Supreme Courtship
- Supreme Courtship book cover
- Author: Christopher Buckley
- Cover artist: Fearn Cutler de Vicq
- Language: English
- Genre: Satire
- Publisher: Twelve
- Publication date: September 3, 2008
- Publication place: United States
- Media type: Print (Hardcover)
- Pages: 272 pp
- ISBN: 978-0-446-57982-7
- OCLC: 212893548
- Dewey Decimal: 813/.54 22
- LC Class: PS3552.U3394 S87 2008

= Supreme Courtship =

2008 novel by Christopher Buckley

Supreme Courtship is a 2008 novel by Christopher Buckley, which tells the story of a Judge Judy-style TV judge nominated to the Supreme Court of the United States.

==Plot summary==

After several failed attempts to seek Senate approval for his Supreme Court nominations, perpetually unpopular President Donald P. Vanderdamp (nicknamed "Don Veto" by Congress) decides to get even by nominating Judge Pepper Cartwright, star of Courtroom Six and America's most popular TV judge, to the Supreme Court. Soon, Cartwright finds herself in the middle of a constitutional crisis, a Presidential campaign, and entanglements both political and romantic in nature.

==Analysis==

As described by Buckley on The Daily Show on October 21, 2008, the judge character is an attractive, gun-toting, glasses-wearing spitfire who is inexperienced in politics, drawing the obvious comparison to 2008 Republican vice presidential nominee Sarah Palin. However, Buckley finished the novel in January, months before Senator John McCain announced his choice.

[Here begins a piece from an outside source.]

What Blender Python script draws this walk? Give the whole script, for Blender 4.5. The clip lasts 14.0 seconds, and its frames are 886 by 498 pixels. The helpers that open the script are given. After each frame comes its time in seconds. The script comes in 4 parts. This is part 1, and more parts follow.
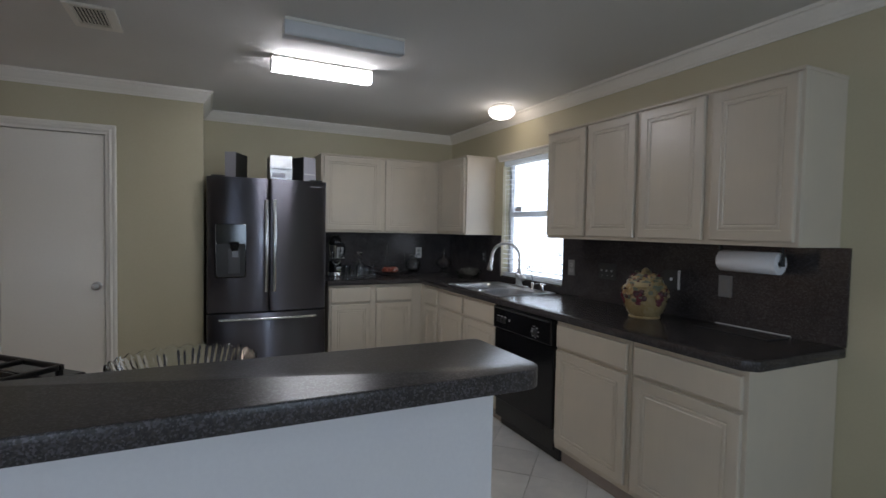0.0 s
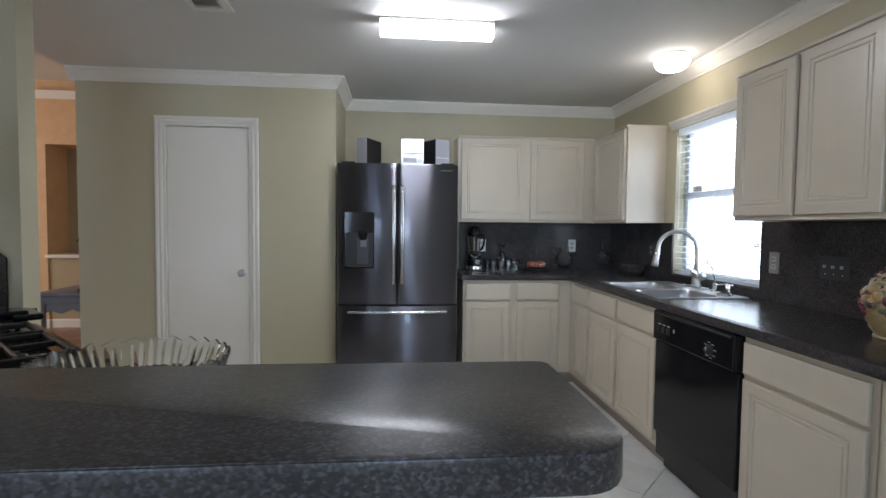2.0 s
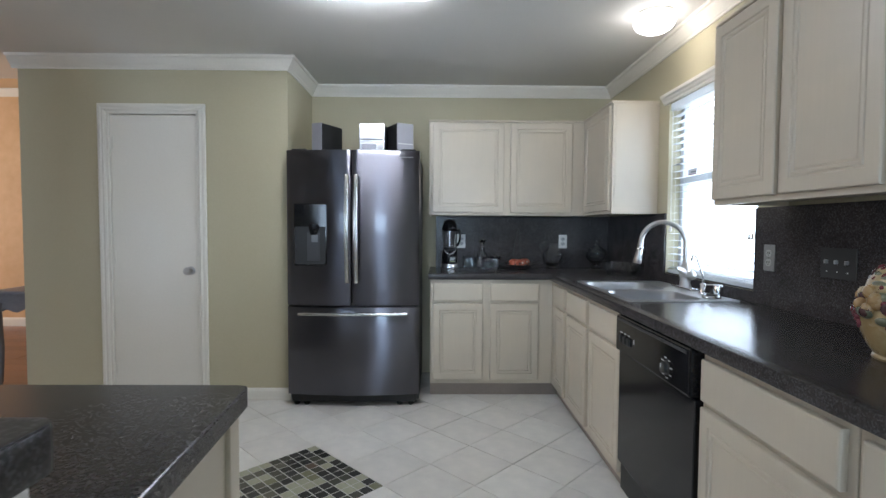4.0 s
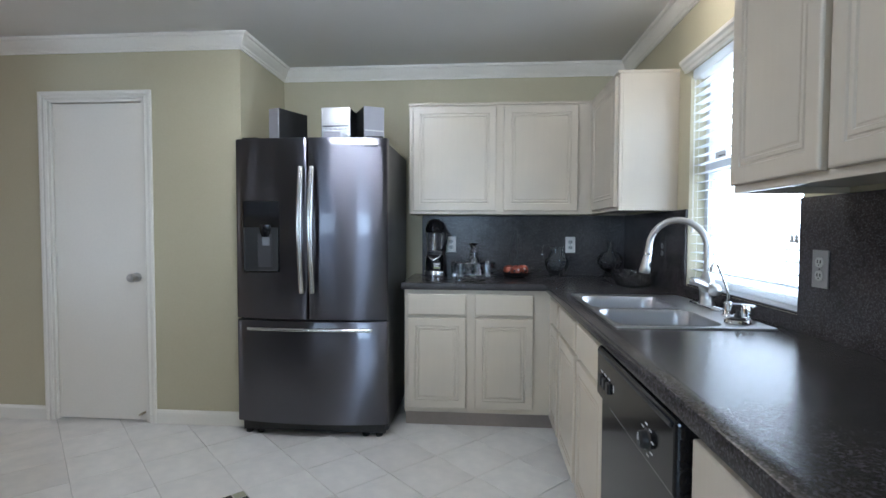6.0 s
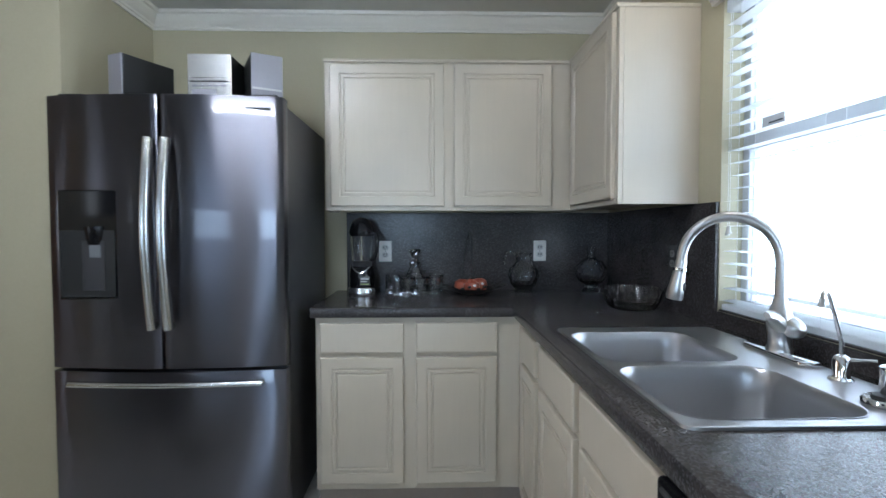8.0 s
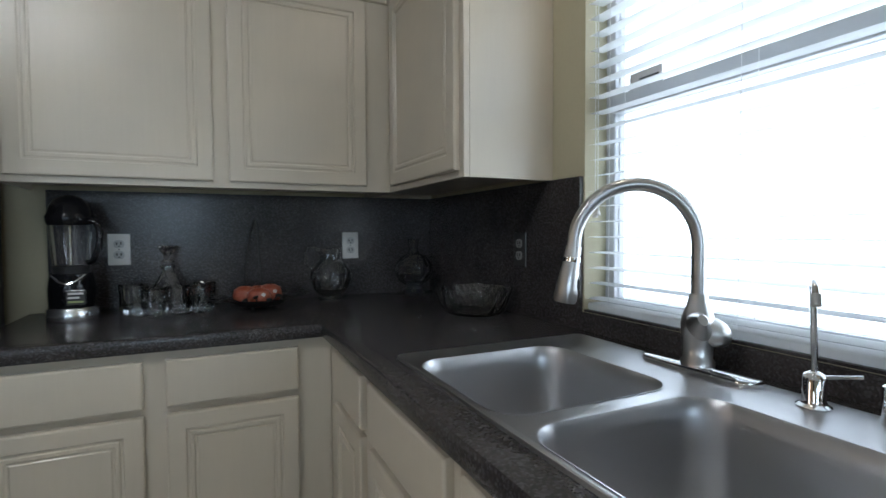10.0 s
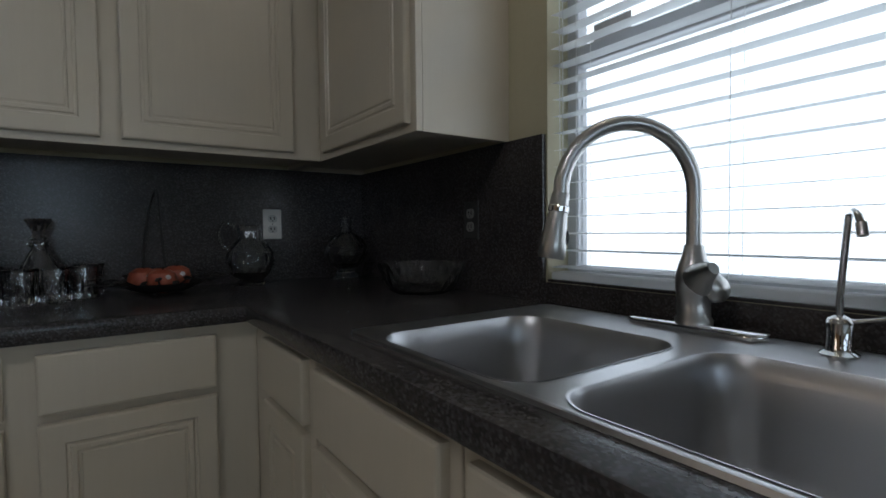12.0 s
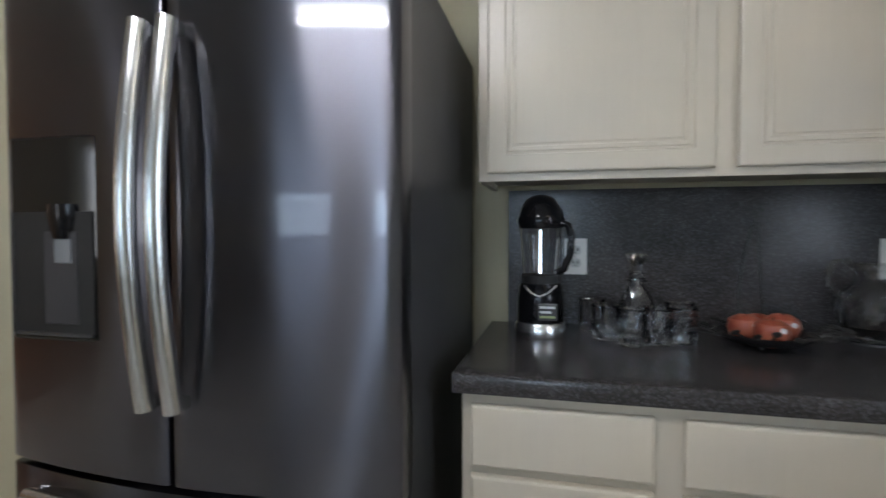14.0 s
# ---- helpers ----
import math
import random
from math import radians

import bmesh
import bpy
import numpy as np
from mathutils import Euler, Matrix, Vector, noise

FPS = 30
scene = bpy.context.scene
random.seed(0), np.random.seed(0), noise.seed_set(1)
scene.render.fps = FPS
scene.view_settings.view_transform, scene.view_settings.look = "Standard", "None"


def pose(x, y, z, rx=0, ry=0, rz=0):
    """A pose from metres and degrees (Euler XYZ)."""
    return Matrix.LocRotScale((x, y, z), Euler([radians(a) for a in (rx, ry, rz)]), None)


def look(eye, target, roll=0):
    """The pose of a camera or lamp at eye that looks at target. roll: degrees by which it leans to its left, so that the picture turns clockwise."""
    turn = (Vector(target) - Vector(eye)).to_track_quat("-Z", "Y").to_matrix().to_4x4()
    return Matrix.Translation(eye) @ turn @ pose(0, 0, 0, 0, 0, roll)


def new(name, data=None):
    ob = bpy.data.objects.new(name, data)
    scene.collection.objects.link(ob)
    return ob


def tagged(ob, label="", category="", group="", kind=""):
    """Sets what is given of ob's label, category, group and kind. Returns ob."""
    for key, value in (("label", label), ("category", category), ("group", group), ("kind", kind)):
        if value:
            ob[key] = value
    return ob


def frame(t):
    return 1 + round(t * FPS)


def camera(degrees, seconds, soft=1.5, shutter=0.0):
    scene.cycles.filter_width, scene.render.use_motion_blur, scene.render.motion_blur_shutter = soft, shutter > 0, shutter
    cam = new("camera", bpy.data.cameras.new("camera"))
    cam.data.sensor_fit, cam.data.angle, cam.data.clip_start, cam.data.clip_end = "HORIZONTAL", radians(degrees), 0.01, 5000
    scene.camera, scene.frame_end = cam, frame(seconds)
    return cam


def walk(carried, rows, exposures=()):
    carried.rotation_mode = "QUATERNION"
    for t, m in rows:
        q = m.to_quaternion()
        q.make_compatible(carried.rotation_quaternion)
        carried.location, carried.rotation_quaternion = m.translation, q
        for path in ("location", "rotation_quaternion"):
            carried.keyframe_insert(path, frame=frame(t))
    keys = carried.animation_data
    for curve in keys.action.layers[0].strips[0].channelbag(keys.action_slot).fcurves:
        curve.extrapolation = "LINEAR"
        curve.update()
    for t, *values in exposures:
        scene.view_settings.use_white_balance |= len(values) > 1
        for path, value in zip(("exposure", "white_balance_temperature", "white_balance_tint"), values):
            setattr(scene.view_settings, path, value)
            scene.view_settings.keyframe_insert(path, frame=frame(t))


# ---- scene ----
cam = camera(83.6, 14.0, 1.5, 0.25)
PATH = [
    (0, (-2.486, -4.991, 1.384), (-1.621, -3.189, 1.304), 1.1),
    (0.5, (-2.344, -4.908, 1.391), (-1.707, -3.014, 1.306), 0.9),
    (1, (-2.24, -4.81, 1.363), (-1.836, -2.853, 1.276), 0.8),
    (1.5, (-2.134, -4.659, 1.333), (-1.89, -2.676, 1.245), 0.7),
    (2, (-2.023, -4.549, 1.291), (-1.842, -2.559, 1.201), 0.6),
    (2.5, (-1.836, -4.472, 1.263), (-1.725, -2.477, 1.173), 0.5),
    (3, (-1.715, -4.4, 1.233), (-1.647, -2.403, 1.145), 0.5),
    (3.5, (-1.566, -4.272, 1.231), (-1.533, -2.274, 1.142), 0.4),
    (4, (-1.443, -4.191, 1.241), (-1.424, -2.193, 1.153), 0.3),
    (6.5, (-0.996, -3.431, 1.228), (-1.169, -1.44, 1.152), 0.2),
    (7, (-0.995, -3.212, 1.239), (-1.161, -1.22, 1.163), 0.1),
    (9.5, (-1.007, -2.243, 1.214), (-0.335, -0.361, 1.145), -0.1),
    (10, (-0.942, -2.158, 1.185), (-0.097, -0.346, 1.113), -0.3),
    (10.5, (-0.899, -2.108, 1.127), (0.074, -0.362, 1.059), -0.3),
    (11, (-0.878, -2.097, 1.082), (0.216, -0.424, 1.009), -0.5),
    (11.5, (-0.894, -2.046, 1.044), (0.253, -0.409, 0.972), -0.5),
    (12, (-0.951, -1.961, 1.09), (0.195, -0.324, 1.019), -0.6),
    (12.5, (-1.058, -1.906, 1.158), (-0.088, -0.158, 1.094), -0.6),
    (13, (-1.147, -1.823, 1.175), (-0.664, 0.116, 1.11), -0.4),
    (13.5, (-1.216, -1.72, 1.195), (-1.18, 0.278, 1.12), -0.5),
    (14, (-1.301, -1.641, 1.194), (-1.757, 0.306, 1.135), -0.0),
]


EXPOSURES = [(0.0, -1.28, 6600, 19), (0.5, -1.07, 6550, 19), (1.0, -0.80, 6500, 18), (1.5, -0.50, 6400, 18), (2.0, -0.46, 6350, 17), (2.5, -0.38, 6300, 17), (3.0, -0.35, 6300, 16),
             (4.0, -0.24, 6250, 15), (6.5, -0.17, 5950, 15), (7.2, -0.18, 5900, 14), (9.5, -0.70, 6400, 13), (10.0, -0.88, 6500, 13), (10.5, -1.14, 6600, 13),
             (11.0, -1.44, 6800, 13), (11.5, -1.64, 6800, 13), (12.0, -1.92, 6700, 14), (12.5, -2.00, 6700, 15), (13.0, -1.90, 6850, 18), (13.5, -0.62, 6600, 16), (14.0, -0.38, 6550, 16)]
walk(cam, [(t, look(eye, target, roll)) for t, eye, target, roll in PATH], EXPOSURES)

# ---------------------------------------------------------------- world and lights
world = bpy.data.worlds.new("world")
scene.world = world
world.use_nodes = True
wn = world.node_tree
sky = wn.nodes.new("ShaderNodeTexSky")
sky.sky_type = "NISHITA"
sky.sun_disc = False
sky.sun_elevation = radians(50)
sky.sun_rotation = radians(250)
wn.nodes["Background"].inputs[1].default_value = 0.15
wn.links.new(sky.outputs[0], wn.nodes["Background"].inputs[0])


def lamp(name, kind, m, energy, colour, size=None, size_y=None, angle=None):
    data = bpy.data.lights.new(name, kind)
    data.energy, data.color = energy, colour
    if kind == "AREA":
        data.shape, data.size, data.size_y = "RECTANGLE", size, size_y
    if kind == "POINT":
        data.shadow_soft_size = size
    if kind == "SUN":
        data.angle = radians(angle)
    ob = new(name, data)
    ob.matrix_world = m
    return ob


lamp("sun", "SUN", look((-6, -4, 9), (0, 0, 0)), 5.0, (1.0, 0.95, 0.87), angle=0.5)
# daylight that comes in at the sink window and the rear windows
lamp("window_light", "AREA", look((0.17, -1.515, 1.50), (-2, -1.515, 1.50)), 38, (0.68, 0.85, 1.0), 1.5, 1.25)
lamp("rear_wide_window_light", "AREA", look((-3.9, -8.035, 1.52), (-3.9, 0, 1.52)), 88, (0.60, 0.80, 1.0), 1.58, 1.06)
lamp("rear_window_light", "AREA", look((-1.55, -8.035, 1.52), (-1.55, 0, 1.52)), 53, (0.58, 0.80, 1.0), 0.68, 1.06)
# added fill: no west window is known, the lamp only brightens the kitchen
lamp("west_fill_light", "AREA", look((-8.93, -6.3, 1.65), (-2.5, -3.0, 1.2)), 75, (0.84, 0.93, 1.0), 2.1, 1.9)
# added fill from an unseen opening, to brighten the peach wall
lamp("living_fill_light", "AREA", look((-8.9, 0.2, 1.7), (-5.5, 1.7, 1.7)), 68, (1.0, 0.84, 0.66), 1.4, 1.6)
# fluorescent strip and dome
lamp("strip_light_lamp", "AREA", look((-1.818, -1.80, 2.312), (-1.818, -1.80, 0)), 13, (0.88, 0.96, 1.0), 0.6, 0.07)
lamp("dome_light_lamp", "POINT", pose(-0.271, -1.45, 2.27), 3.0, (1.0, 0.91, 0.74), 0.08)


# ---------------------------------------------------------------- materials
def shader(name):
    m = bpy.data.materials.new(name)
    m.use_nodes = True
    return m, m.node_tree.nodes, m.node_tree.links, m.node_tree.nodes["Principled BSDF"]


def ramp(nodes, stops):
    r = nodes.new("ShaderNodeValToRGB")
    el = r.color_ramp.elements
    while len(el) < len(stops):
        el.new(0.5)
    for e, (p, c) in zip(el, stops):
        e.position, e.color = p, (*c, 1)
    return r


def coords(nodes, links, scale=(1, 1, 1)):
    tc = nodes.new("ShaderNodeTexCoord")
    mp = nodes.new("ShaderNodeMapping")
    mp.inputs["Scale"].default_value = scale
    links.new(tc.outputs["Object"], mp.inputs["Vector"])
    return mp.outputs[0]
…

He then jokingly announced his retirement from satire, to which host Jon Stewart replied "Once the satirical book comes true within six months, you're done."

Many media pundits recognized the book's main conflict between the chairman and Judge Cartwright as directly paralleling the contest between Vice-Presidential Democratic nominee Joe Biden and Republican nominee Sarah Palin.